Liquidity in the stock market refers to the ease with which a security can be bought or sold without causing a significant impact on its price. It is a measure of how quickly and efficiently an investor can enter or exit a position in a particular security or the overall market.
When a market is highly liquid, there is a large number of buyers and sellers actively trading securities, leading to tight bid-ask spreads and minimal price slippage. This means that orders can be executed quickly and at prices close to the prevailing market prices.
Why Liquidity is Important
- Ease of Trading: High liquidity allows investors to buy or sell securities without facing significant obstacles or delays. It ensures that there is a ready market for securities, providing market participants with the ability to enter or exit positions as desired.
- Price Efficiency: Liquidity contributes to price efficiency by narrowing the bid-ask spread, which is the difference between the highest price a buyer is willing to pay (bid) and the lowest price a seller is willing to accept (ask). Tighter spreads lead to fairer and more transparent pricing, minimizing the impact of transaction costs on investors.
- Reduced Price Volatility: Liquidity helps dampen price volatility by absorbing large buy or sell orders without causing substantial price movements. In illiquid markets, large orders can have a significant impact on prices, resulting in increased volatility and potentially unfavorable execution prices.

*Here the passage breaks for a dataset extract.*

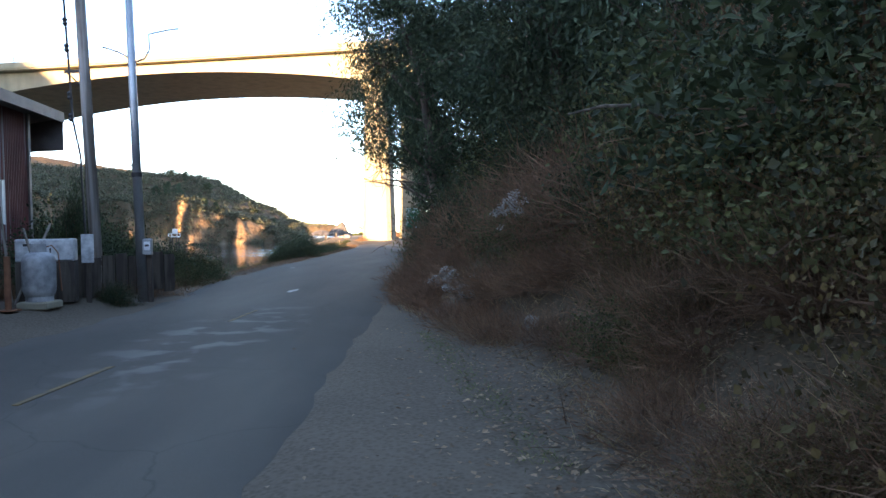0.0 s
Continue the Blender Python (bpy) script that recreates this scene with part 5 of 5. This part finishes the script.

- Market Depth: Liquidity also relates to the depth of the market, which refers to the number of shares available at different price levels. A deep market has a significant volume of shares available for trading at various prices, providing a wider range of options for investors.
- Investor Confidence: A liquid market instills confidence in investors, as they have greater assurance that they can convert their investments into cash quickly and efficiently if needed. It encourages increased participation and attracts more market participants.
Measuring liquidity can involve various metrics, such as trading volume, bid-ask spreads, and average daily trades. Stock exchanges often provide information on liquidity indicators to help investors assess the liquidity of specific securities.
Note that liquidity can vary across different securities and markets. Large-cap stocks of well-established companies tend to be more liquid, while smaller companies or securities with lower trading volumes may have lower liquidity. Additionally, market conditions and external factors can also impact liquidity levels.